Вы легко сможете отличить мать, только попавшую в отделение, от той, что находится здесь долго, по тому, как она реагирует на показатели на экране. Новенькая подскакивает каждый раз, когда монитор включает сигнал, в то время как опытная сидит спокойно. Она как и медсестры, знает, что не каждое изменение – повод вызывать персонал.
И все же я поняла, что никому в отделении нельзя расслабляться. Стабильный ребенок за несколько минут может стать пациентом реанимации.
Я запомнила все трубки и провода: красный, оранжевый и зеленый сердечные пластыри делали постоянную ЭКГ; датчик, закрепленный на пальце руки или ноги, проверял насыщенность кислородом; трубка в горле проводила вентиляцию легких; канюля в руке – для лекарств; центральный катетер в вене, подведенный через ногу, поставлял питание. Еще до работы над книгой я, бывало, общалась с медсестрами о ненасыщенности ребенка кислородом. Легкое падение уровня на пару секунд, для преждевременно рожденного ребенка было обычным делом и не вызывало опасений. Долгое время у Джоэла не происходило полной насыщенности, она колебалась в районе 90 %. Проблемой стала бы длительная ненасыщенность, или если бы уровень упал до 70–80 %. Для больных недоношенных детей это тоже было нормой, но, если такое происходило часто в течение дня, врачи понимали: что-то идет не так.

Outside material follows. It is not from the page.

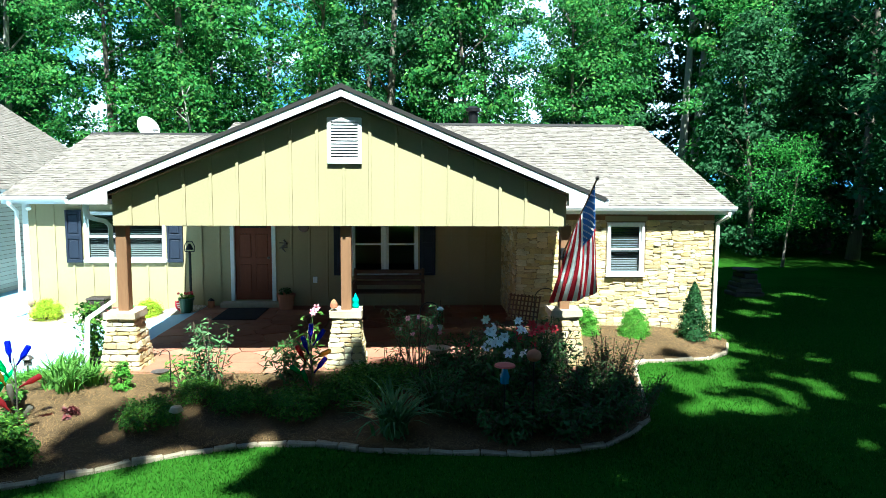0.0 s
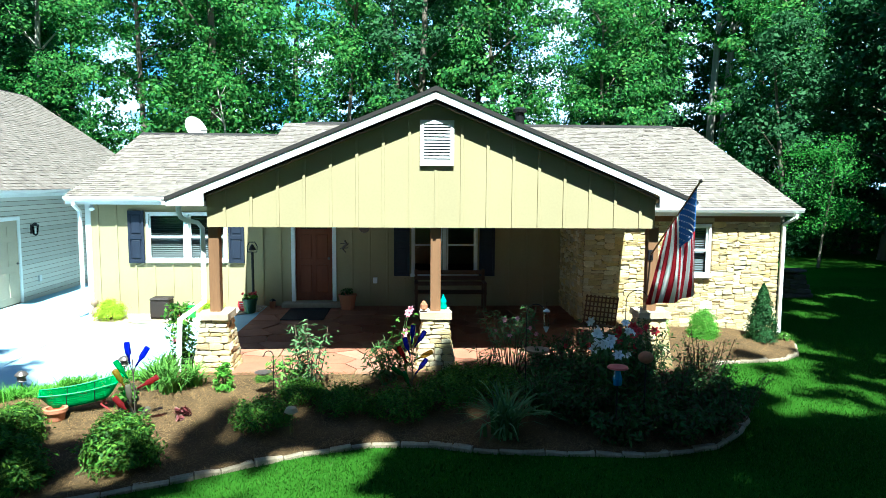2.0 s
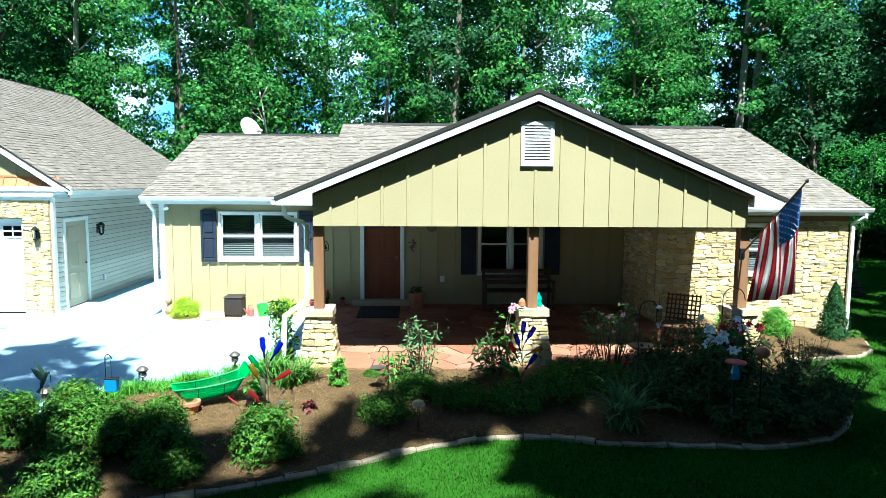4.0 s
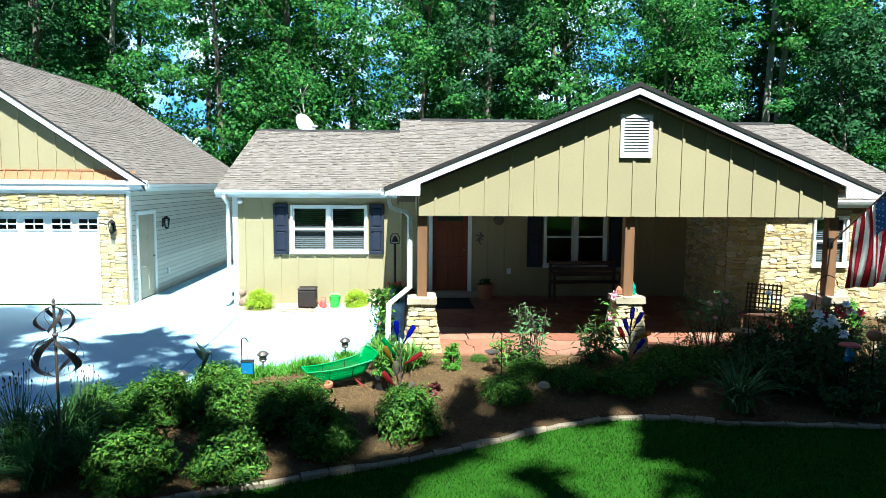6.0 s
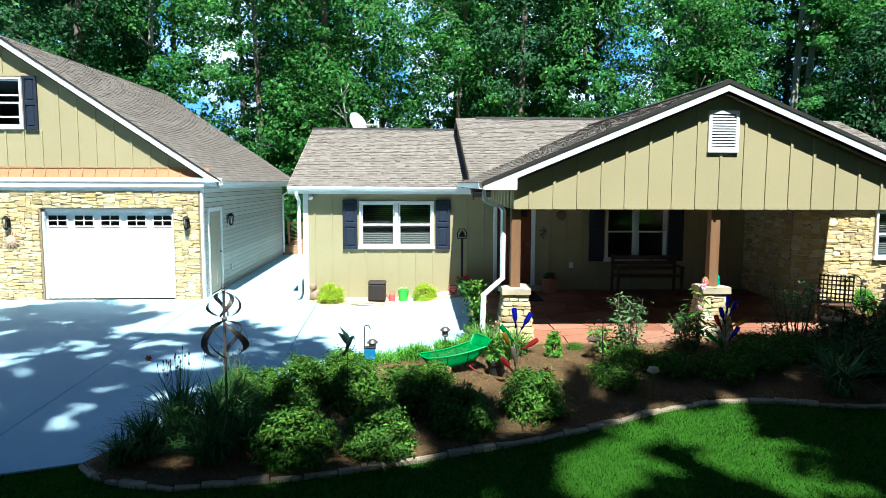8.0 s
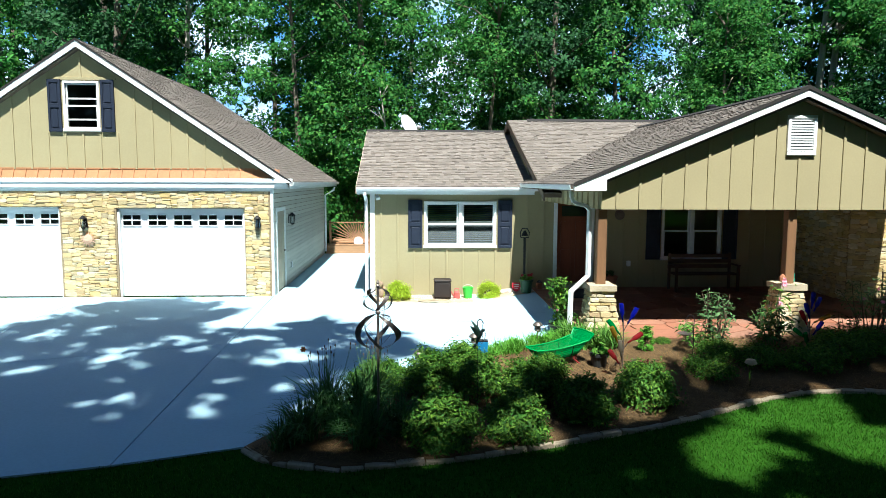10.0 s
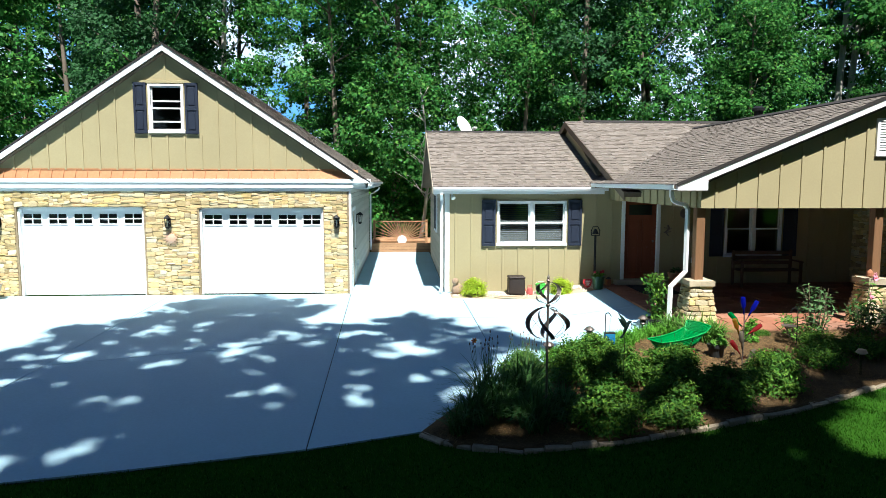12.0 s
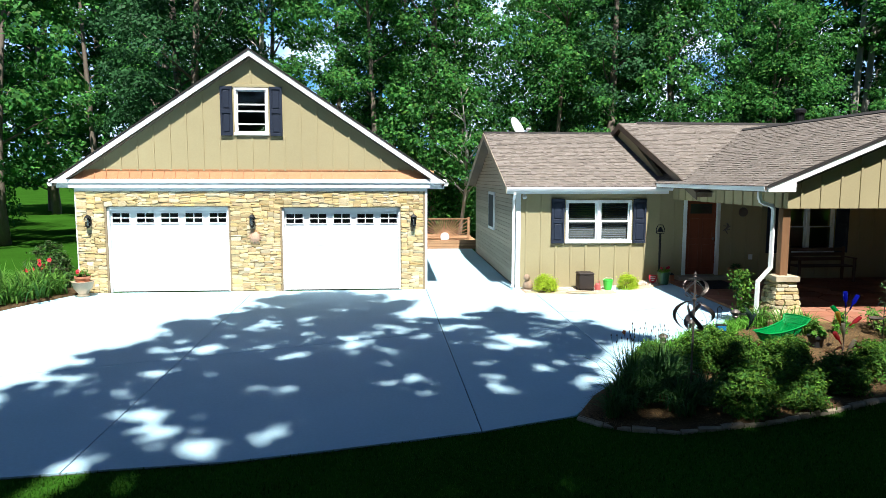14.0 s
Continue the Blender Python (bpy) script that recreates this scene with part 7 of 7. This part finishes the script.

Сердце Джоэла вело себя причудливо: оно то ускоряло ритм, то замедляло. Я начала замечать, когда на него нападает легкая тахикардия. И все же врачи и медсестры отделения предупредили меня, что не стоит доверять одним лишь показателям на мониторе. Джудит Мик объяснила, что врачи прежде всего руководствуются клинической картиной – как ребенок реагирует на физический осмотр.
– Если не сработает план А, у нас есть план В, – заверила она меня. – а потом план С. Если врачи рассматривают разные варианты – это хороший знак. Отсутствие альтернатив – это повод для беспокойства.
Роды, пусть и преждевременные, запустили гормоны лактации. На третий день Джоэлу дали один миллилитр моего сцеженного молока через трубку, которую медсестры пропустили в его желудок. Невероятно крошечная капля для нас – большой шаг для больного ребенка. Хотелось бы мне, чтобы он пил мое молоко, как все дети, но всех недоношенных малышей кормили через трубку, потому что им было небезопасно глотать.
Кормление через трубку – совсем не новая идея. Во Франции 1850-х годов уже существовало «принудительное кормление» недоношенных или больных детей. Сегодня это один из источников страданий любого родителя в отделении новорожденных.
Не найдется ни одного человека, который не содрогнулся бы, увидев, как его ребенку пропускают трубку через рот или нос, чтобы добраться до желудка.
Недоношенные дети в 50-х годах, слишком слабые, чтобы глотать или сосать, несколько дней после рождения оставались голодными, потому что молоко могло попасть не туда, и ребенок бы задохнулся или заболел пневмонией. Врачи тех времен были уверены: у ребенка достаточно жидкости, жира и тканевого протеина в организме, чтобы пробыть длительное время без еды. Один бедный младенец «голодал» 111 дней. Неизвестно, выжил ли он (2). Виктория Мэри Кросс в 50-х годах настаивала, чтобы с первого по четвертый день жизни младенец не получал никакие жидкости (3).
Детское «голодание» подошло к концу, когда педиатр из Оксфорда начала выражать свое беспокойство им. В 1962 году, вызвав множество споров, доктор Виктория Смолпис начала кормить недоношенных детей сцеженным молоком. Она делала это при помощи появившейся в те годы поливиниловой трубки, которую пропускала через рот или нос ребенка в его желудок (4). В наши дни кормление начинается как можно раньше, в идеале – в день рождения ребенка, чтобы помочь его желудку сформироваться. Однако кормление через трубку не такое простое, каким может показаться.